● Challenge: For the listing below, give the count of lines containing "that", and no other text.

● Dataset content:
○ ○ ○
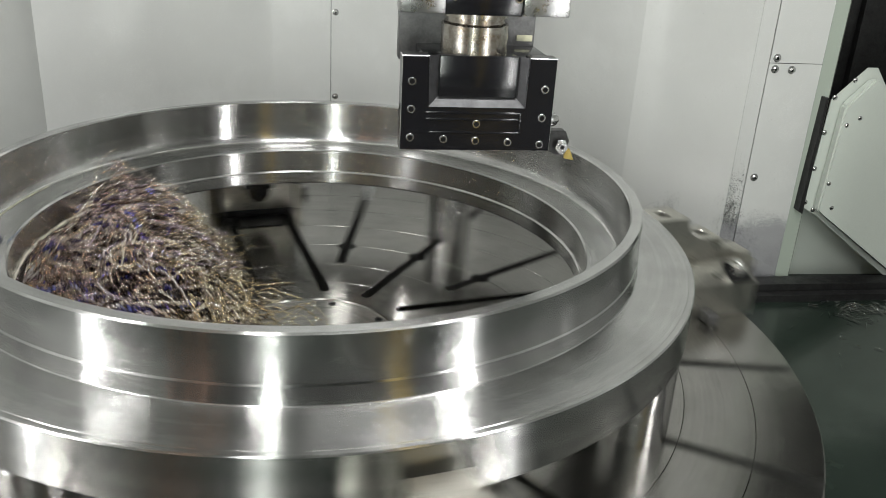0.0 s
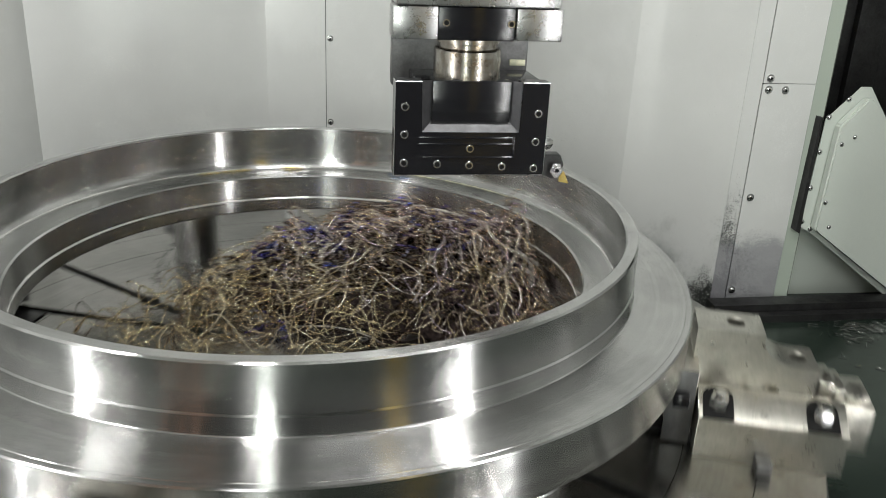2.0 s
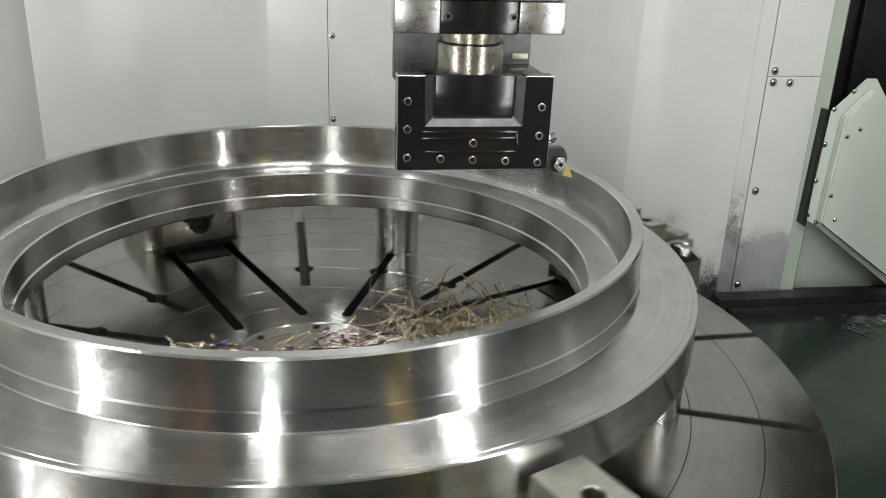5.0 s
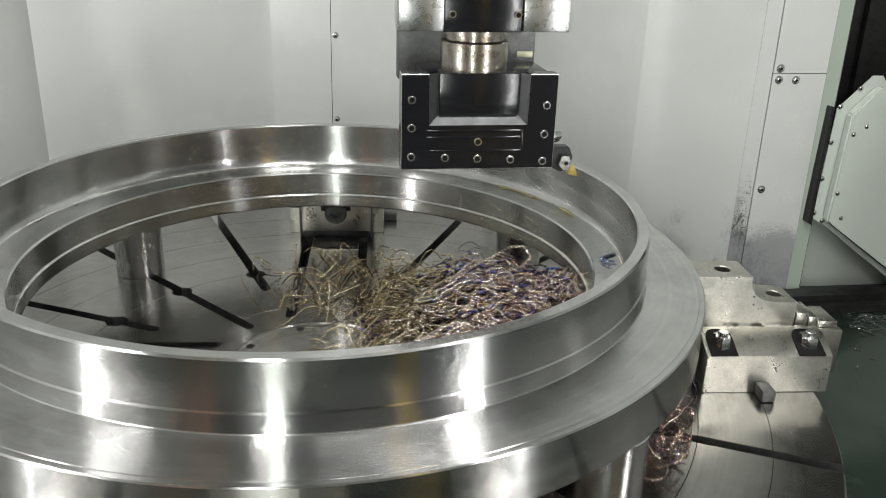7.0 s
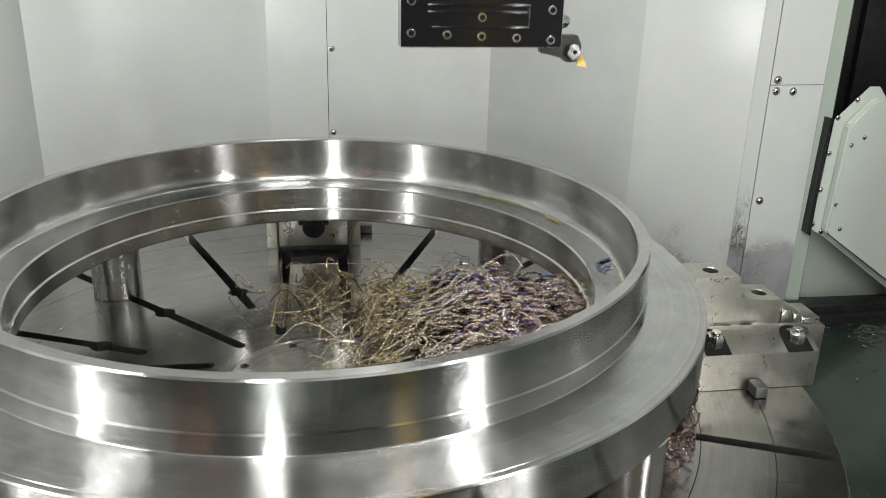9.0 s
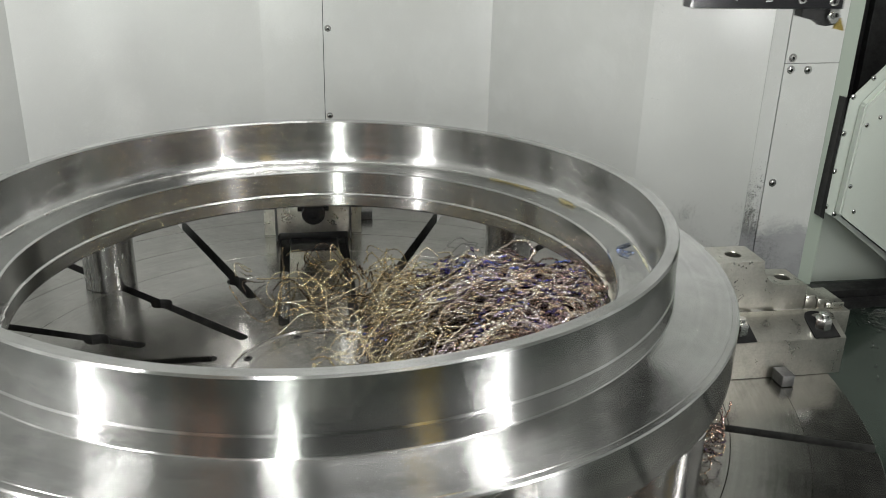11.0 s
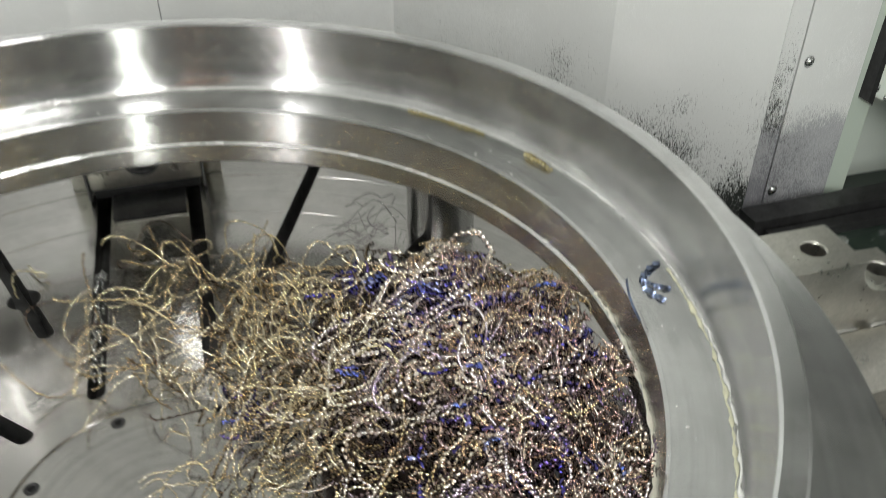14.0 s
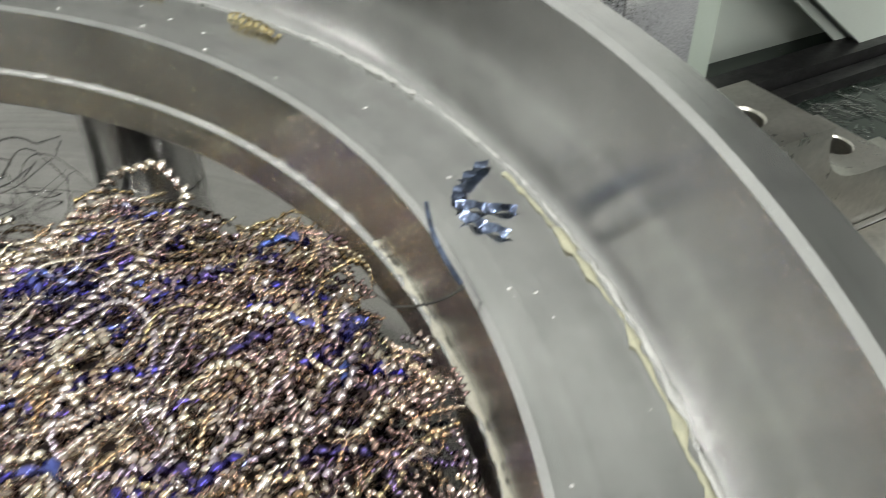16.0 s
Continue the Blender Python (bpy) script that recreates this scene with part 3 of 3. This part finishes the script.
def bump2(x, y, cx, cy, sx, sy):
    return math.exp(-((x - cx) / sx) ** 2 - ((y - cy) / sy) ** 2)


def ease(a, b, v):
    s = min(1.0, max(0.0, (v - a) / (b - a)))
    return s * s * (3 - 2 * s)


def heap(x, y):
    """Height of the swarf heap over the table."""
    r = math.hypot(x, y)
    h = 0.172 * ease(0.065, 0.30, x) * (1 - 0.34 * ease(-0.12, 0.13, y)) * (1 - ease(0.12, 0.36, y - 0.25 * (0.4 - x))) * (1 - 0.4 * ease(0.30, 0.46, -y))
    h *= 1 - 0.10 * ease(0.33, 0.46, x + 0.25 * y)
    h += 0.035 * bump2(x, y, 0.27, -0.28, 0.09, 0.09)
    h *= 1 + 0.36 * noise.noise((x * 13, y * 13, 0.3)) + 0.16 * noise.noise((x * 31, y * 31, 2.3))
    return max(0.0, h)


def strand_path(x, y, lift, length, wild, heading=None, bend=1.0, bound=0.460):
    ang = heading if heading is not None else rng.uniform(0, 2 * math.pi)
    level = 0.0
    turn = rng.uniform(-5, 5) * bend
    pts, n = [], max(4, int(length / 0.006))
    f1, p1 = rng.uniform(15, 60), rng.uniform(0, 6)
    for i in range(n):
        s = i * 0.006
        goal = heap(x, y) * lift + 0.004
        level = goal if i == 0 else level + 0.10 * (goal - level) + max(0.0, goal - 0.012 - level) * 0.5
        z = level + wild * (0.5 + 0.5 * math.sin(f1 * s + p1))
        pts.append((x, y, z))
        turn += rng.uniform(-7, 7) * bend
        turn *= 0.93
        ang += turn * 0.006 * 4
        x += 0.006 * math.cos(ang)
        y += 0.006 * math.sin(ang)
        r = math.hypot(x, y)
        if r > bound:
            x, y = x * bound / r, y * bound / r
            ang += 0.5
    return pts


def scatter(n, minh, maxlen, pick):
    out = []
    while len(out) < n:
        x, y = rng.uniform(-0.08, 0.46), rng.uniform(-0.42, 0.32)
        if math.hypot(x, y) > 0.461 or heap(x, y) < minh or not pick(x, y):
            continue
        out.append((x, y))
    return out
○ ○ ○
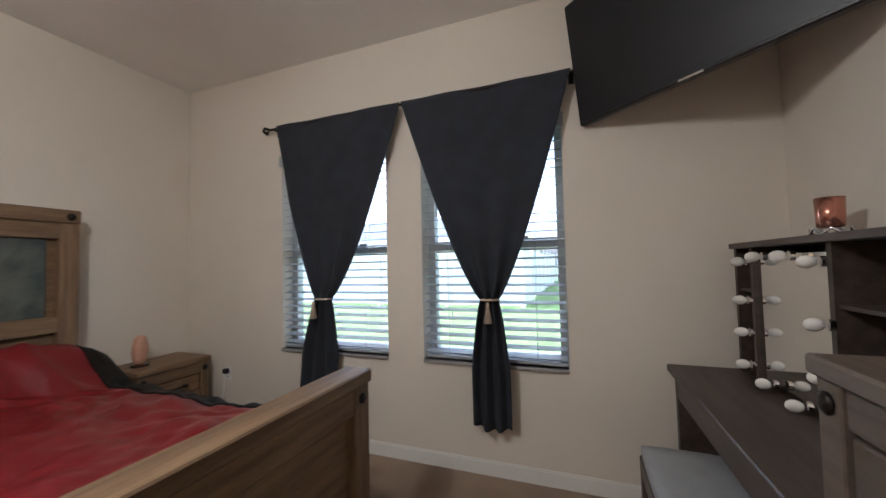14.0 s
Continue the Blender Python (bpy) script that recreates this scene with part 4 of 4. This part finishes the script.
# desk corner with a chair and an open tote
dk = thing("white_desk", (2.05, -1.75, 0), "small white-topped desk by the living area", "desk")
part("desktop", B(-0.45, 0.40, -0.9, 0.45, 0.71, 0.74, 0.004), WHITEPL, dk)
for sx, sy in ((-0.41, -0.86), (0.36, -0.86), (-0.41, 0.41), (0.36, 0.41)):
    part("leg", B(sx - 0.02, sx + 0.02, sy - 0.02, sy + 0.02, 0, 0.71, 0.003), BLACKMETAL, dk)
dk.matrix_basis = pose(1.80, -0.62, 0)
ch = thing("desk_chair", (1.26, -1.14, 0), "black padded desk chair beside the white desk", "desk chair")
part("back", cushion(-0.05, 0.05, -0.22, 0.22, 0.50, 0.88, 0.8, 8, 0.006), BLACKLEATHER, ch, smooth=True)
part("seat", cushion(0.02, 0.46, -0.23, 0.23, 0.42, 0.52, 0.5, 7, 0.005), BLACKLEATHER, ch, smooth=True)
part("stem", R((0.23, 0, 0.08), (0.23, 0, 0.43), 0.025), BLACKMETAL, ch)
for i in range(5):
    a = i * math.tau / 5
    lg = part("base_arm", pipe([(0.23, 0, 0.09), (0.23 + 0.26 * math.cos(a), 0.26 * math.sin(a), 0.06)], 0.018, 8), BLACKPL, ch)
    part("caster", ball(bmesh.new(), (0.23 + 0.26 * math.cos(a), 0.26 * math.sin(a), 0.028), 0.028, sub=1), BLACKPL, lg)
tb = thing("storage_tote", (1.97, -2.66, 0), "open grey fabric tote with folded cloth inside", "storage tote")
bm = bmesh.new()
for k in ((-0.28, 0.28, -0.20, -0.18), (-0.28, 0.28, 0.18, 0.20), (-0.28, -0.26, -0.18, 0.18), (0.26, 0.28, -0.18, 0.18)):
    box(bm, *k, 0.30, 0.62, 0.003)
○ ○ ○
● Correct answer: 2